The number of zero-hours contracts has fallen by 300,000 over the past year, official figures reveal.

A survey of businesses in May showed there were 1.4 million contracts that did not guarantee a minimum number of hours, down from 1.7 million, although the share of total contracts remained unchanged at 5%.

The Office for National Statistics said people on zero-hours contracts were likely to be young, part time, female or in full-time education.

Other data found that the number of workers employed on zero-hours contracts in their main job in the three months to June fell by 20,000 to 883,000 compared to the same period a year ago.

TUC general secretary Frances O'Grady said 1.4 million zero-hour contracts was 1.4 million too many, adding: "While it's good that some employers have ditched them as a result of union campaigning, let's not pretend that life at the sharp end has become easier overnight.

"One in 10 UK workers remain in insecure jobs. The spread of low-paid self-employment, agency work and short-hours contracts mean millions are struggling to get by.

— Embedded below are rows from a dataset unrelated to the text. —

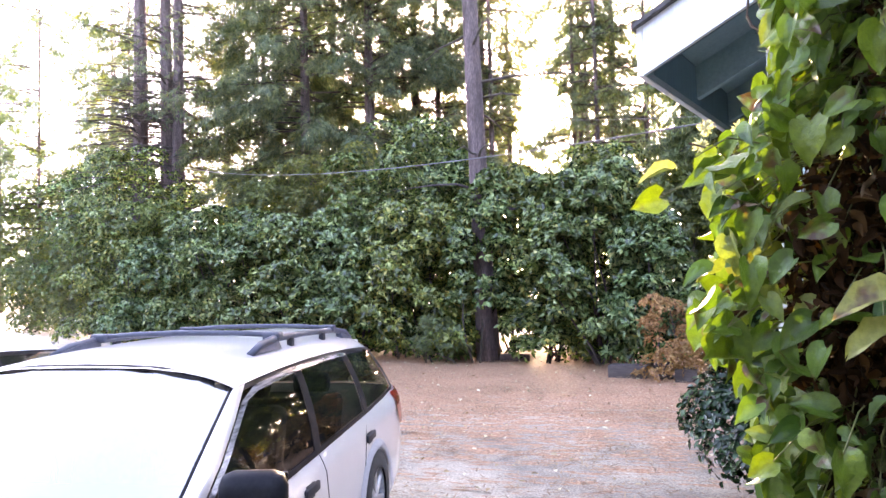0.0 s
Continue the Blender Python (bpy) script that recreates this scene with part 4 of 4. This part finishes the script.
_st, _cr = [0, 0.06, 0.18, 0.34, 0.52, 0.72, 0.88, 1.0], [-1, -0.55, 0, 0.55, 1]
_hw = [0.20, 0.37, 0.48, 0.51, 0.47, 0.33, 0.15, 0.0]
_hv = [(u - 0.17 * abs(c) ** 1.4 * (1 - u) ** 3, w * c, 0.06 * abs(c) - 0.10 * u * u) for u, w in zip(_st, _hw) for c in _cr]
_hf = []
for _j in range(7):
    for _i in range(4):
        _q = _j * 5 + _i
        _hf += [(_q, _q + 5, _q + 6), (_q, _q + 6, _q + 1)] if _j < 6 else [(_q, _q + 5, _q + 1)]
HEART = (np.array(_hv), np.array(_hf))
HEART_BENT = (HEART[0] + np.column_stack([np.zeros((40, 2)), np.abs(HEART[0][:, 1]) * 0.45 - 0.4 * np.clip(HEART[0][:, 0], 0, 1) ** 2]), HEART[1])
TR0, TR1 = Vector((1.108, 1.315, 0)), Vector((0.985, 1.80, 0))  # its foot line, in its own leaning frame
vine = empty("climbing_vine", Matrix.Rotation(math.atan(0.089), 4, 'X'), "climbing vine with heart-shaped yellow-green leaves and tangled dry stems", "vine")
vr = np.random.default_rng(11)


def curl(a, b, k, wob):
    """A smooth wavering line from a to b."""
    a, b, pts = Vector(a), Vector(b), []
    ph = vr.random(6) * 6.283
    for i in range(2 * k + 1):
        t = i / (2 * k)
        s = 1.3 * wob * math.sin(math.pi * t) ** 0.5
        pts.append(a.lerp(b, t) + Vector([s * (math.sin(ph[c] + 5 * t) + 0.5 * math.sin(ph[c + 3] + 13 * t)) for c in range(3)]) * 0.8)
    return pts


for k in range(9):
    q = TR0.lerp(TR1, 0.15 + 0.5 * vr.random())
    tube("main_stem", curl((q.x, q.y, tz), (q.x - 0.01 + 0.03 * vr.normal(), q.y + 0.03 * vr.normal(), 2.75), 14, 0.014), [0.010] * 29, M["vine_stem"], vine, "", 7)
arr = []
for k in range(150):
    q = TR0.lerp(TR1, -0.12 + 1.0 * vr.random())
    z = tz + 0.1 + 2.6 * vr.random()
    l = 0.25 + 0.5 * vr.random()
    arr.append(tube_arrays(curl((q.x + 0.05 * vr.normal(), q.y + 0.05 * vr.normal(), z), (q.x + 0.07 * vr.normal(), q.y + 0.07 * vr.normal(), z + l * vr.choice((-1, 1)) * 0.8), 7, 0.03), [0.0013 + 0.0014 * vr.random()] * 15, 4))
stuff(raw("stem_tangle", *join(arr), M["vine_stem"], vine, "tangle of thin dry stems", True))
left_z = np.array([0.2, 1.2, 1.58, 1.66, 1.72, 1.79, 1.86, 1.98, 2.09, 2.15, 2.22, 2.8])
left_x = np.array([0.92, 0.88, 0.87, 0.80, 0.83, 0.77, 0.725, 0.755, 0.755, 0.80, 0.84, 0.90])


def one_leaf(c, along, up, ln, w, material, name="leaf", label=""):
    """A heart leaf folded along its rib, with a drooping tip."""
    fold, tip = 0.15 + 0.8 * vr.random(), 0.05 + 1.0 * vr.random() ** 1.5
    tv = HEART[0].copy()
    tv[:, 1] *= 1 + 0.07 * vr.normal(size=len(tv))
    tv[:, 2] += np.abs(tv[:, 1]) * fold - tip * np.clip(tv[:, 0], 0, 1) ** 2 + 0.05 * np.sin(tv[:, 0] * 9 + tv[:, 1] * 7 + ln * 900) + 0.10 * (vr.random() - 0.3) * tv[:, 1] * np.sin(6 * tv[:, 0]) + 0.022 * vr.normal(size=len(tv))
    v, f = strew((tv, HEART[1]), np.array([c]), np.array([along]), np.array([up]), np.array([ln]), np.array([w]))
    return raw(name, v, f, material, vine, label, True)


stalks = []


def stalk(c, z):
    """A thin stalk from the stem to a leaf's base."""
    q = TR0.lerp(TR1, 0.2 + 0.3 * vr.random())
    e, a = Vector(c), Vector((q.x - 0.03, q.y - 0.05, z + 0.05 + 0.08 * vr.random()))
    g = e.lerp(a, min(1, 0.16 / max(0.16, (a - e).length)))
    stalks.append(tube_arrays([e, e.lerp(g, 0.5) + Vector((0, 0, 0.015)), g, g.lerp(a, 0.5) + Vector((0, 0, -0.02))], [0.0011, 0.0012, 0.0014, 0.0016], 4))


for k in range(270):
    z = 1.55 + 1.1 * vr.random() if k < 215 else (1.05 + 0.55 * vr.random() if k < 255 else 0.5 + 0.6 * vr.random())
    xl = float(np.interp(z, left_z, left_x))
    u = 0.68 * vr.random() ** 1.3 if k % 14 else 0.6 + 0.4 * vr.random()
    c = Vector((xl + 0.015 + (1.09 - xl) * u * 0.9, 1.20 + 0.16 * vr.random() + 0.10 * (1 - u) * vr.random() - 0.04 * u, z))
    along = Vector((-0.5 + 0.65 * vr.normal(), -0.2 + 0.55 * vr.normal(), -0.6 + 0.55 * vr.normal()))
    up = Vector((-0.35 + 0.7 * vr.normal(), -0.45 + 0.7 * vr.normal(), 0.65 + 0.6 * vr.normal()))
    ln = 0.026 + 0.026 * vr.random() ** 1.4
    dry = vr.random() < 0.09
    one_leaf(c, along, up, ln, ln * (0.42 if dry else 0.60 + 0.32 * vr.random()), M["vine_dry"] if dry else M["vine_leaf"], "leaf", "withered brown leaf" if dry else "")
    stalk(c, z)
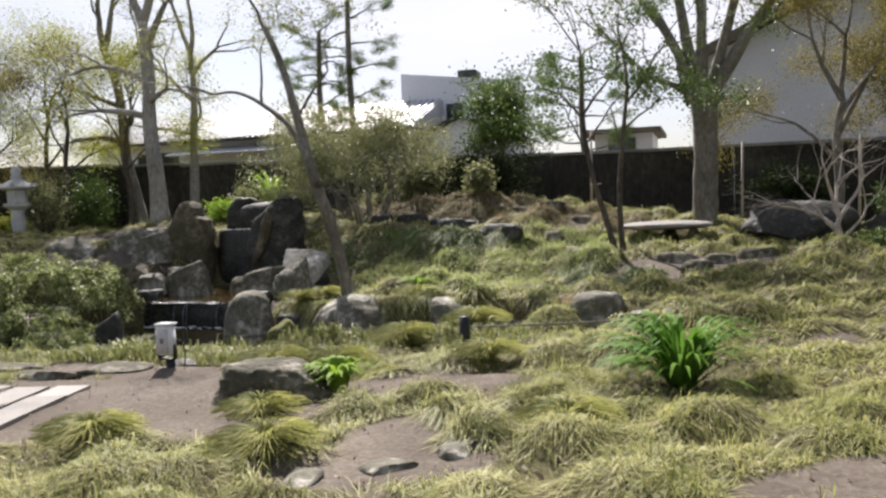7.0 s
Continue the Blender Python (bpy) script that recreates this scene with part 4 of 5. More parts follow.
# retaining stones on the mound
for k, (x, y, z, sx, sz) in enumerate(((-16.55, 24.2, 1.2, 0.55, 0.42), (-15.95, 24.2, 1.12, 0.75, 0.36), (-15.35, 24.15, 1.1, 0.6, 0.3), (-14.85, 24.1, 1.12, 0.62, 0.26), (-15.0, 23.75, 0.98, 0.55, 0.24),
                                       (-14.95, 23.4, 0.86, 0.6, 0.26), (-14.45, 23.2, 0.8, 0.5, 0.26), (-14.0, 23.1, 0.85, 0.7, 0.26), (-13.7, 22.85, 0.72, 0.42, 0.3))):
    broken((x, y, max(z, ground_at(x, y) - 0.02 + sz * 0.1)), (sx, 0.42, sz), "rock_dark", "dark flat stone in a low retaining edge", 70 + k, 4 * (k % 3), "edging_stone", "retaining stones", level=3)
for k, (x, y) in enumerate(((-14.1, 25.4), (-13.4, 25.0), (-12.8, 24.7), (-13.1, 23.3), (-12.6, 22.6), (-11.0, 21.2), (-10.4, 21.0), (-9.9, 21.3), (-10.7, 20.6))):
    broken((x, y, ground_at(x, y) + 0.03), (0.5 + 0.1 * (k % 3), 0.35, 0.2), "rock", "small flat stone lying in the grass", 90 + k, 30 * k, "stone", "scattered stones", level=3)
# flat rock and stepping stones by the path
broken((-13.97, 15.05, 0.05), (1.16, 0.72, 0.56), "rock", "flat-topped dark boulder beside the path", 37, 8, "flat_boulder", sharp=26, rough=0.16, level=5, sides=7)
for k, (x, y, a, b, tn) in enumerate(((-17.25, 15.75, 0.75, 0.36, 3), (-16.65, 15.5, 0.8, 0.42, -4), (-16.15, 15.9, 0.75, 0.46, 18), (-18.3, 15.7, 0.7, 0.36, 0))):
    rock((x, y, 0.015), (a, b, 0.15), "rock", "flat natural stepping stone in the earth", 110 + k, tn, "stepping_stone", "stepping stones", keep=0.5, level=3)
for k, (x, y) in enumerate(((-5.71, 10.14), (-12.2, 13.2), (-11.9, 13.5), (-12.6, 13.0), (-7.2, 12.7), (-9.0, 17.2), (-3.0, 17.6), (-11.2, 17.4), (-3.5, 15.7), (-3.2, 15.5), (-4.6, 14.0))):
    rock((x, y, ground_at(x, y) + 0.0), (0.42, 0.26, 0.1), "rock_pale", "small flat pale stone half sunk in the grass", 120 + k, 40 * k, "stone", "scattered stones", level=3)
# stones by the gravel
rock((-6.6, 19.95, 0.5), (1.6, 0.9, 0.75), "rock", "smooth grey-brown sloping stone", 38, 0, "stone", lean=(0.25, 0), keep=0.7)
rock((-6.0, 19.75, 0.45), (0.75, 0.55, 0.55), "rock_dark", "dark pointed stone beside the gravel", 39, 20)
for k, (x, y, z, size, m) in enumerate(((-5.3, 18.6, 0.44, (0.62, 0.45, 0.46), "rock"), (-4.72, 18.5, 0.36, (0.55, 0.4, 0.3), "rock_dark"), (-4.22, 18.7, 0.44, (0.58, 0.45, 0.44), "rock"), (-3.93, 18.75, 0.38, (0.3, 0.3, 0.3), "rock_dark"))):
    rock((x, y, z), size, m, "lumpy grey stone edging the gravel" if m == "rock" else "low dark stone edging the gravel", 130 + k, 25 * k, "stone", "gravel edging stones", rough=0.2)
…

"The Government cannot afford to take its eye off the ball. We need more decent jobs in the parts of the country that need them most."

Daniel Tomlinson, policy analyst at the Resolution Foundation think tank, said: "Today's figures provide further evidence that the use of zero-hours contracts is declining in the UK.

"This decline fits with a wider move away from atypical work by many companies, as agency work and self-employment have also stopped growing, and almost all of theemployment growth over the past 12 months is from increases in the number of full-time employees.

"A stronger labour market delivering better job security is good news, but levels of insecure work are still unacceptably high.

"The increase in full-time jobs has also yet to translate into higher pay. Average weekly earnings remain £16 a week below the pre-crisis peak in 2008, so there is still a way to go before we have a labour market that works for all workers."